石川は「仙腸関節は正直、あまり動かせていないが、体の軸から力が出るイメージ。軸からボールを投げるイメージがついた」と話す。17年1月に千賀に誘われ鴻江トレーナーの合宿に参加したことはよく知られているが、その1年前に出会ったジムの存在も大きかった。今オフは千賀と米国に行き、カブスのダルビッシュと5日間一緒にトレーニングを行った。「一番印象に残ったのは、ダルビッシュさんはものすごく野球のことを考えていた。超一流とはこういう人なんだというのを感じました」。学ぶ意欲が石川を大きくしている。

石川がアイドルグループ「ももいろクローバーZ」を好きになったのは創価大2年のころだった。今オフも年末に行われたライブには駆けつけた。

「僕よりももクロは年下ですけど、自分のエンターテイナーとしての基盤になっています。自分はももクロが好きでいる自分でずっといたい。好きになったのは大学のころ。何が大事かを思い出させてくれる」。活躍したことで、メンバーと会う機会もあり、認識もされた。「考えられないですけど。昔からしたら。ももクロの何にひかれたのか。素直な彼女たちを見ることによって、人間らしさを忘れないように」。ライブに足を運び、DVDを見る。一ファンとしての姿は変わらない。

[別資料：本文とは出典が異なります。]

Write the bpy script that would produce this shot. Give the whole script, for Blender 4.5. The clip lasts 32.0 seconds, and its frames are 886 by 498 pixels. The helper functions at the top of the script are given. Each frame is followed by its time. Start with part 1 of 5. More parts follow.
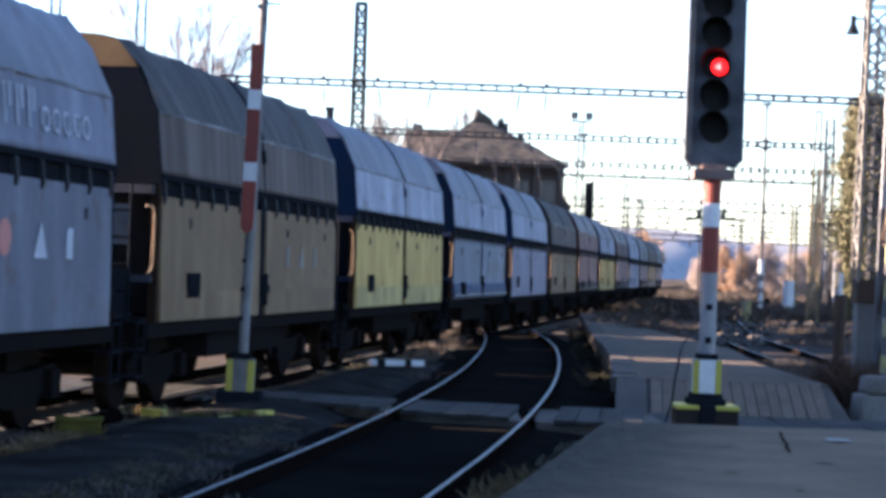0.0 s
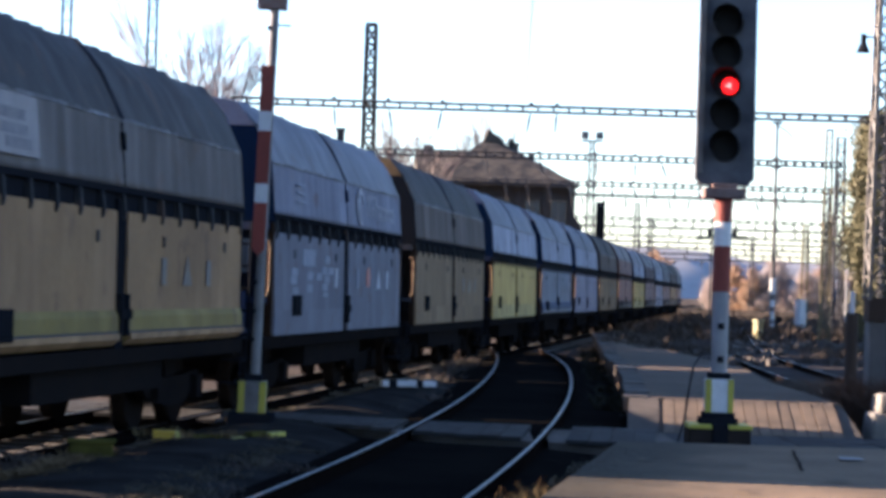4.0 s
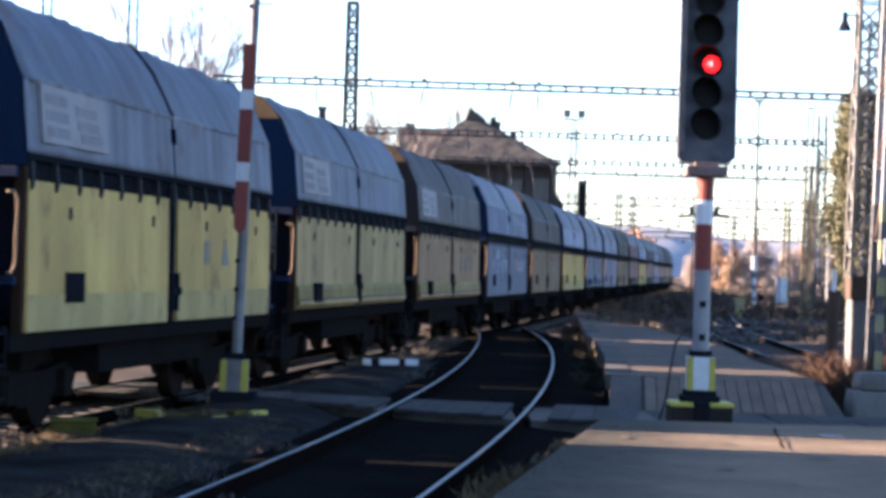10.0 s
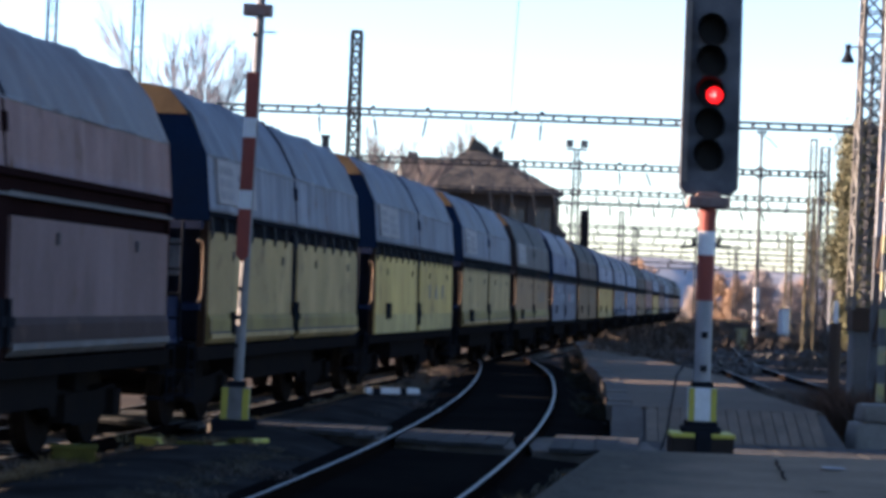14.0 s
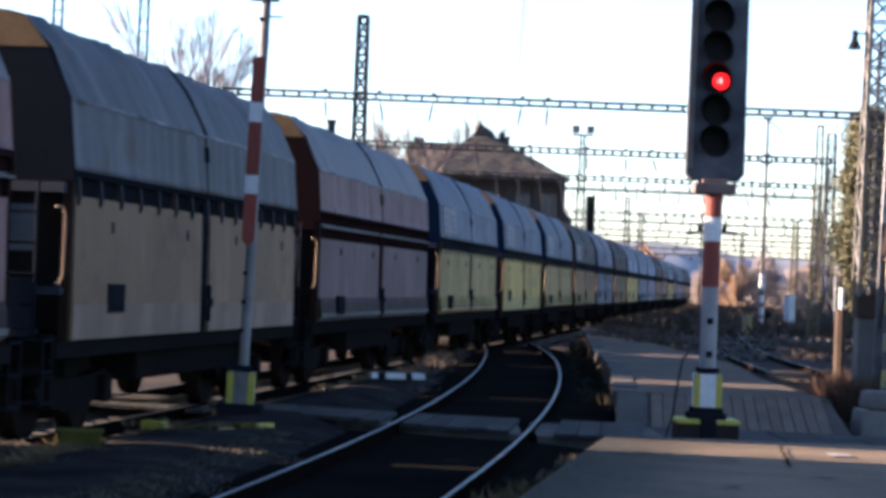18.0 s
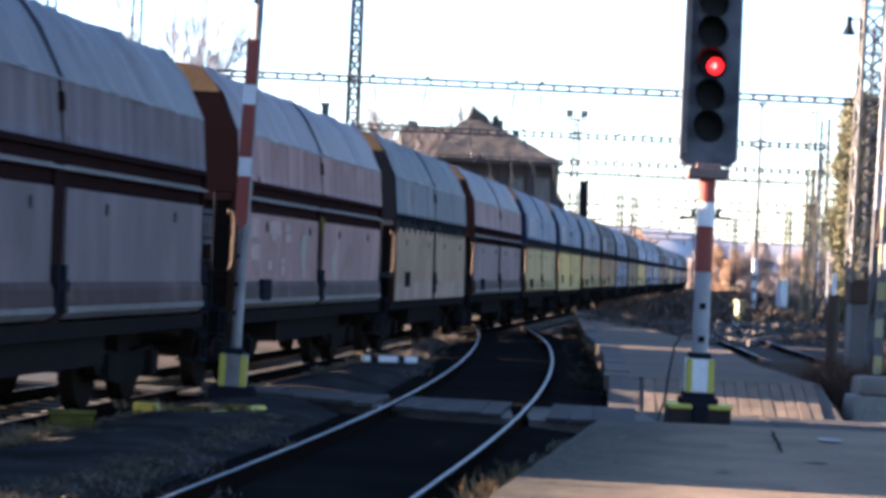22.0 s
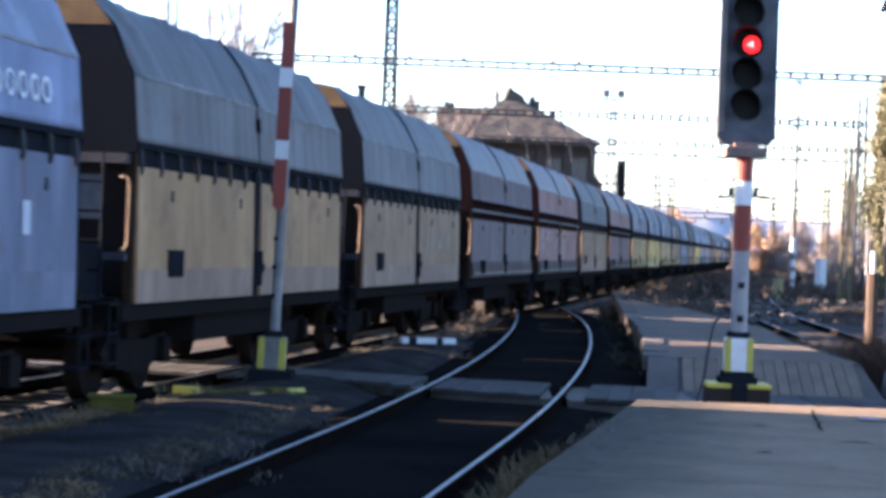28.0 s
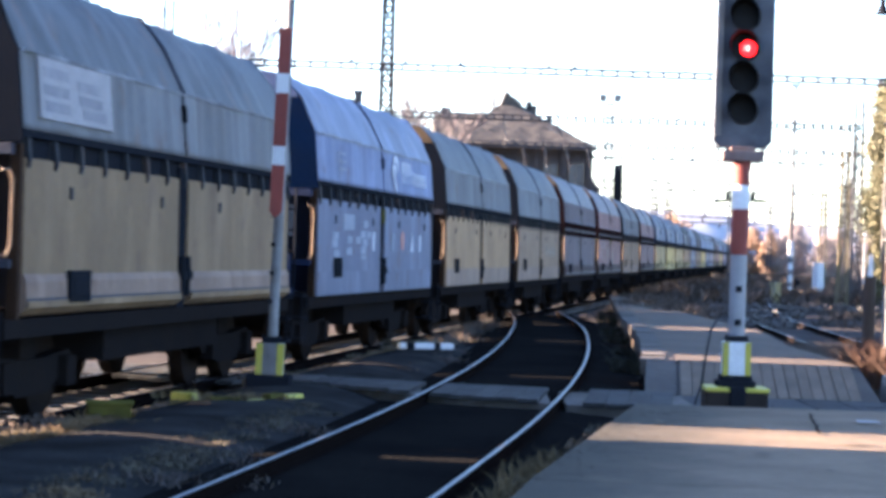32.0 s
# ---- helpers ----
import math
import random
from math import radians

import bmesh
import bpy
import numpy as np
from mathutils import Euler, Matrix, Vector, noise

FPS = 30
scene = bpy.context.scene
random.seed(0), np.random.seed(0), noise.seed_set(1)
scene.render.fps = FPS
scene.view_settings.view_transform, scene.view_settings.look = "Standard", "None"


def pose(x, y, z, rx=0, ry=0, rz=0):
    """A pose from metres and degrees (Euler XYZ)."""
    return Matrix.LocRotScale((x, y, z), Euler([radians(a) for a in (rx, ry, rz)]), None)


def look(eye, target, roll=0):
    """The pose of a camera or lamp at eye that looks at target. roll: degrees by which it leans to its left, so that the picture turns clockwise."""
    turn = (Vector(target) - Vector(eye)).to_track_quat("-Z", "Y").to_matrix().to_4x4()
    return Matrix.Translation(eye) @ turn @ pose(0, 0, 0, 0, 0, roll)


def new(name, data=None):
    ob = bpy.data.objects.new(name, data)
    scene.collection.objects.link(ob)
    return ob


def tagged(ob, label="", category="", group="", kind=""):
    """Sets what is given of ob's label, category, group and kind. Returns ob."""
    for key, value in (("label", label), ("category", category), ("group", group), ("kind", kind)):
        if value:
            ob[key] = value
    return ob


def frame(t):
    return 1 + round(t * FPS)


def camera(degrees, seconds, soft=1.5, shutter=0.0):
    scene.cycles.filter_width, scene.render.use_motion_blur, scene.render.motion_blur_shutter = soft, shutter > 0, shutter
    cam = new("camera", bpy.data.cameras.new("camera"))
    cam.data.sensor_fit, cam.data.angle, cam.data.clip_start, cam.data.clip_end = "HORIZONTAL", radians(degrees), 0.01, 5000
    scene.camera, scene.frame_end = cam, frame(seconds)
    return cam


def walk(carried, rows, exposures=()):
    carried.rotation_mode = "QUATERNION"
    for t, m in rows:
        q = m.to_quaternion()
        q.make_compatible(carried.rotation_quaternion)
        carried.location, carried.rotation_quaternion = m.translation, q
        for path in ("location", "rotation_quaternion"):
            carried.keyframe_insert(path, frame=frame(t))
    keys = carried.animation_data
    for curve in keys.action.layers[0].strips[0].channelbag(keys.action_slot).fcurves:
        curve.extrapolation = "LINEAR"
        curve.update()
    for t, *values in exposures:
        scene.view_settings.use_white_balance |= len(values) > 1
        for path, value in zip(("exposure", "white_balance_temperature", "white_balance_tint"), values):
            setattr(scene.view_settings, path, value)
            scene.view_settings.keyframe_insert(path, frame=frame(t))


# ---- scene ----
EYE = (0.0, 0.0, 1.78)
cam = camera(22.73, 32.0, soft=3.9, shutter=0.5)
ROWS = [
    (0.0, 90.503, -2.065, 0.143),
    (0.5, 90.623, -1.985, 0.213),
    (1.0, 90.682, -2.188, 0.115),
    (1.5, 90.855, -2.163, 0.359),
    (2.0, 90.959, -2.053, 0.586),
    (2.5, 90.962, -1.990, 0.686),
    (3.0, 90.922, -2.005, 0.546),
    (3.5, 91.027, -1.847, 0.444),
    (5.5, 90.744, -1.513, 0.593),
    (6.0, 90.516, -1.211, 0.538),
    (6.5, 90.559, -1.132, 0.510),
    (7.0, 90.518, -1.419, 0.027),
    (7.5, 90.473, -1.321, 0.387),
    (8.0, 90.354, -1.302, 0.440),
    (8.5, 90.416, -1.089, 0.158),
    (9.0, 90.315, -1.265, 0.186),
    (9.5, 90.356, -1.420, 0.121),
    (10.0, 90.477, -1.706, -0.030),
    (10.5, 90.810, -1.632, -0.215),
    (11.0, 91.016, -1.820, -0.163),
    (11.5, 90.981, -1.765, -0.099),
    (12.0, 90.962, -1.909, 0.009),
    (12.5, 91.058, -2.142, -0.174),
    (13.0, 91.199, -2.157, -0.338),
    (13.5, 91.228, -2.077, 0.023),
    (15.5, 91.255, -2.058, -0.011),
    (16.0, 91.309, -2.219, -0.135),
    (16.5, 91.174, -2.177, 0.130),
    (17.0, 90.963, -2.266, 0.017),
    (17.5, 90.906, -2.287, 0.188),
    (18.0, 90.845, -2.267, 0.166),
    (18.5, 90.587, -2.121, 0.088),
    (19.0, 90.367, -2.212, 0.034),
    (19.5, 90.168, -2.130, -0.052),
    (20.0, 90.072, -2.223, 0.017),
    (20.5, 90.146, -2.297, 0.050),
    (21.0, 90.339, -2.275, 0.039),
    (21.5, 90.417, -2.519, -0.042),
    (22.0, 90.424, -2.575, -0.017),
    (22.5, 90.591, -2.662, -0.004),
    (23.0, 90.721, -2.500, -0.031),
    (23.5, 90.746, -2.285, -0.096),
    (24.0, 90.667, -2.402, -0.286),
    (24.5, 90.455, -2.402, -0.434),
    (26.5, 90.154, -2.518, -0.519),
    (27.0, 90.157, -2.572, -0.468),
    (27.5, 90.040, -1.933, 0.287),
    (28.0, 89.902, -2.107, 0.962),
    (28.5, 89.970, -2.463, 0.955),
    (29.0, 90.004, -1.972, 1.362),
    (29.5, 89.936, -1.673, 1.557),
    (30.0, 89.845, -1.885, 1.070),
    (30.5, 89.892, -2.059, 0.863),
    (31.0, 89.929, -2.160, 0.921),
    (31.5, 89.983, -1.893, 0.917),
    (32.0, 90.036, -1.854, 0.894),
]
walk(cam, [(t, pose(*EYE, rx, ry, rz)) for t, rx, ry, rz in ROWS], exposures=[(t, e + 0.46, 5800, 22) for t, e in ((0.0, 3.25), (1.0, 3.1), (2.0, 2.98), (3.0, 2.82), (6.0, 3.05), (9.0, 3.38), (10.0, 3.32), (11.0, 2.95), (13.0, 2.72), (16.0, 2.55), (19.0, 3.1), (21.0, 3.56), (24.0, 3.1), (27.0, 3.4), (28.0, 3.74), (29.0, 3.98), (32.0, 4.08))])

# ---- light ----
SUN_EL, SUN_FROM = 14.5, 276.0   # compass degrees, 0 is straight ahead, 270 is to the left
world = bpy.data.worlds.new("sky_world")
scene.world = world
world.use_nodes = True
wn = world.node_tree.nodes
sky = wn.new("ShaderNodeTexSky")
sky.sky_type, sky.sun_disc = "NISHITA", False
sky.sun_elevation, sky.sun_rotation = radians(SUN_EL), radians(SUN_FROM)
sky.air_density, sky.dust_density, sky.ozone_density = 1.0, 0.5, 2.6
wn["Background"].inputs["Strength"].default_value = 0.05
world.node_tree.links.new(sky.outputs[0], wn["Background"].inputs["Color"])
sun_data = bpy.data.lights.new("sun", "SUN")
sun_data.energy, sun_data.angle, sun_data.color = 5.0, radians(0.55), (1.0, 0.77, 0.52)
sun = new("sun", sun_data)
az, el = radians(SUN_FROM), radians(SUN_EL)
sun.matrix_world = look((-60, 20, 30), Vector((-60, 20, 30)) - Vector((math.sin(az) * math.cos(el), math.cos(az) * math.cos(el), math.sin(el))))


# ---- materials ----
RUST = (0.075, 0.045, 0.032)
COLOUR_SCALE = 0.6   # scales every base colour down, so exposure can lift the sky to white


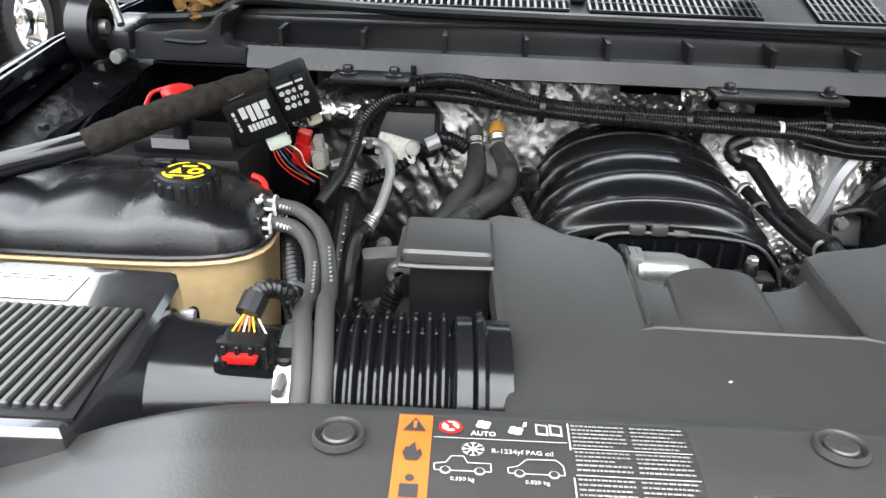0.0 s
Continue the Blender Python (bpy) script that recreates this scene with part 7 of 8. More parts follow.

自身のツイッターでも、ももクロについて書くことが多い。「育成の時はフォロワーは3000だったのに、今は8万」。ツイッターにはファンから多くのコメントが寄せられる。「ファン目線が分かりますからね」。

日本シリーズで痛めた右肘の回復も順調。入団時400万円だった年俸は、今季6000万円まで上がった。「信じられない。やった分だけ返ってくる。それだけ夢がある。やりがいのある仕事。先発でも中継ぎでも、全力でやるだけです」。どこにでもいそうなメガネ球児が、常勝ソフトバンクに欠かせない投手に成長した。今年の石川柊太はどんなドラマを見せてくれるだろうか。

◆石川柊太(いしかわ・しゅうた)1991年(平3)12月27日、東京都生まれ。立会小2年から野球を始める。「元芝ハヤブサ」に入団。鈴ケ森中 野球部と「水神ファイターズ」かけもち。いずれも軟式。都立総合工科から創価大。ソフトバンクから育成1位で指名。16年7月に支配下登録。185センチ、88キロ。右投げ右打ち。